Our study has certain limitations. The trial primarily aimed to evaluate the effectiveness of the interventions in preventing falls and injuries among older home-dwelling women, and the power calculation was based on a reduction in the total number of falls, rather than costs. Severe fall-related injuries that result in higher health care costs are rare, and group differences are easily skewed by outlier values. Costs were calculated by scrutinizing register data of those who reported seeking medical treatment due to a fall. Although falls reported through falls diaries (returned monthly by mail) were ascertained for details of treatment with minimal delay to avoid recall bias, some of these may have been inadvertently missed or remained unreported. The present results are specific to the study interventions within this particular population of healthy vitamin D-replete community-dwelling women who had fallen at least once in the previous year and may not be applicable to men, or to those in residential care. Also, since healthcare costs and content of usual care differ across countries, generalizing the results to other countries may not be relevant.

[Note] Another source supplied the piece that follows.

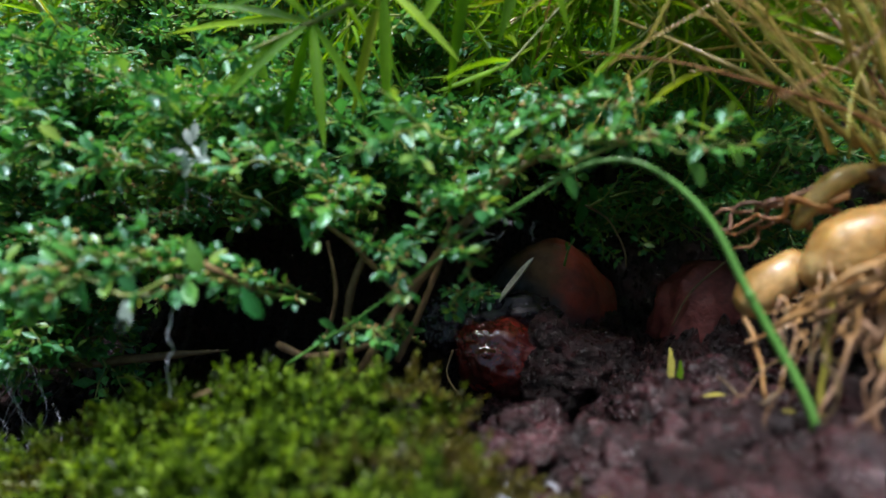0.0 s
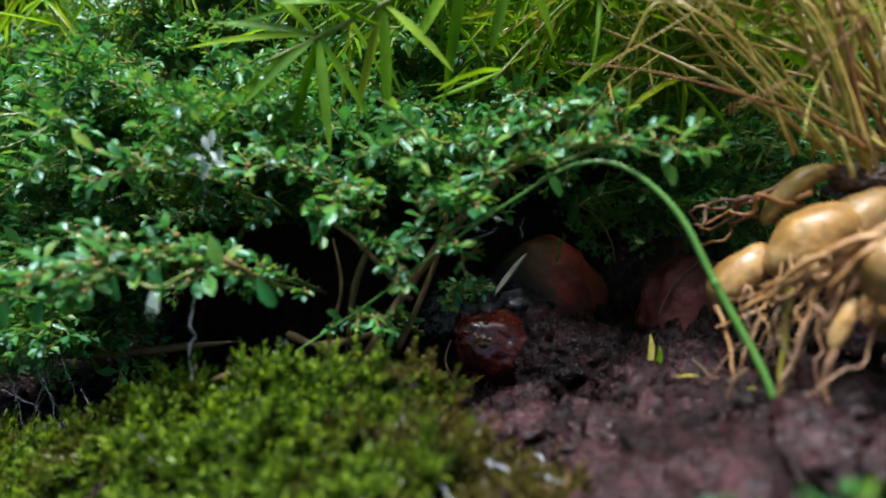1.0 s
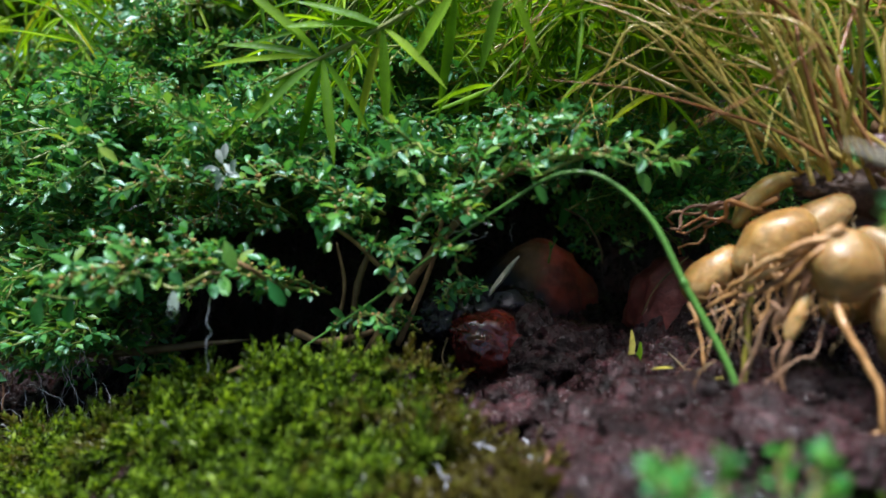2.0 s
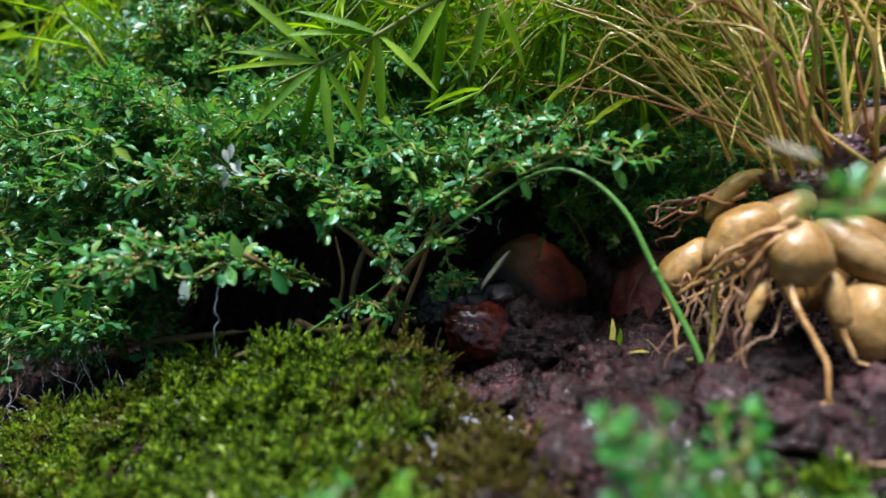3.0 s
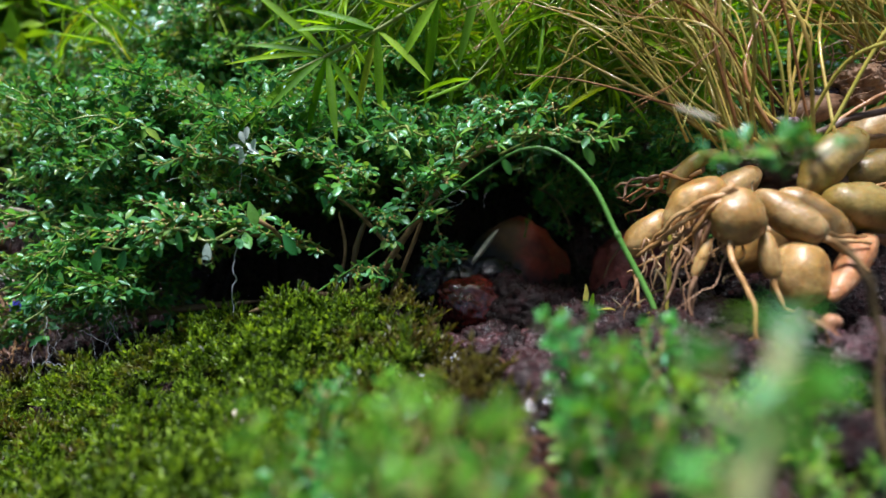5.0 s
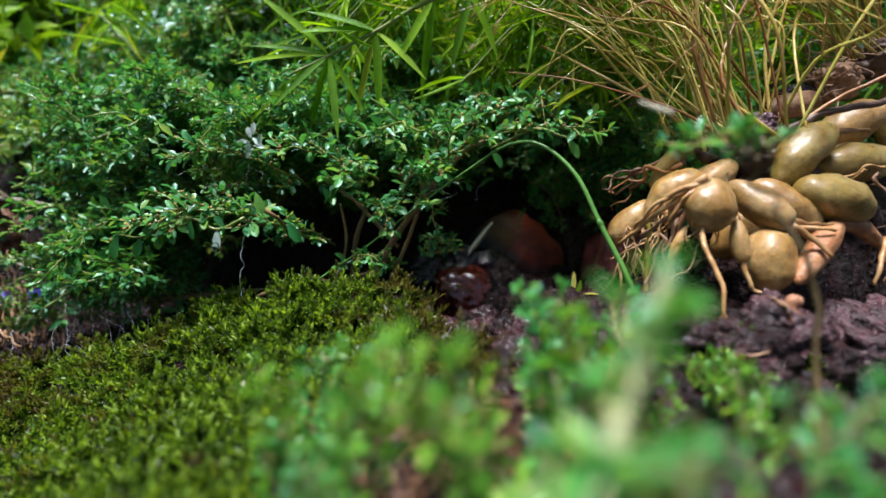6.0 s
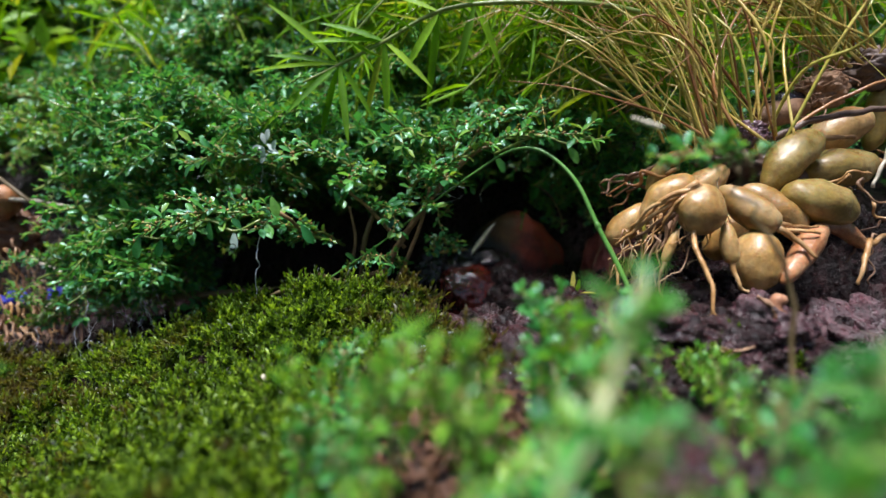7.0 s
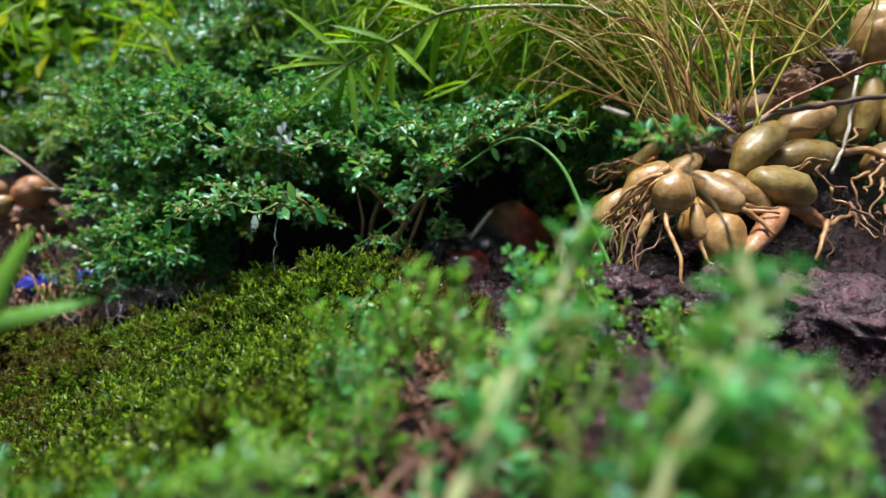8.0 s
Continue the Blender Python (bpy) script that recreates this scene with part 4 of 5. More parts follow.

This study also has several strengths. This economic evaluation was conducted alongside an RCT, with 2-year duration. To our knowledge, this is the first study examining cost-effectiveness of vitamin D supplementation in preventing injurious falls among community-dwelling older women. We evaluated cost-effectiveness of all the trial intervention arms using a step-wise approach to calculate ICERs, regardless of whether each intervention was effective in reducing falls or not [30]. Fall-related costs were specifically compared. Medical service utilization resulting from all reported falls was scrutinized through patient treatment records, which also included home care costs. Costs were calculated according to recently published unit costs for 2011 and represented average costs in Finland [27]. All analyses were based on the intention-to-treat principle, and there were no missing data to be accounted for, thus reducing uncertainty in estimation of the results. From the society’s perspective, a favorable effect of exercise training on physical functioning (strength, balance, and mobility) may bring considerable additional cost savings in the long-term, as indicated by lower rates of injurious falls among previous exercisers [45]. Thus, total cost-effectiveness may be underestimated if only the intervention period is examined.

In conclusion, our strength and balance training was highly effective in reducing fall-related injuries among 70–80-year-old community-dwelling women at a moderate additional cost. The inclusion of vitamin D supplementation increased costs with marginal additional benefit. Because the training regimen is easily adoptable, a broad implementation of the program seems feasible. In other words, the results can be used as a firm basis to initiate cost-effective, feasible, and safe exercise programs for aging populations.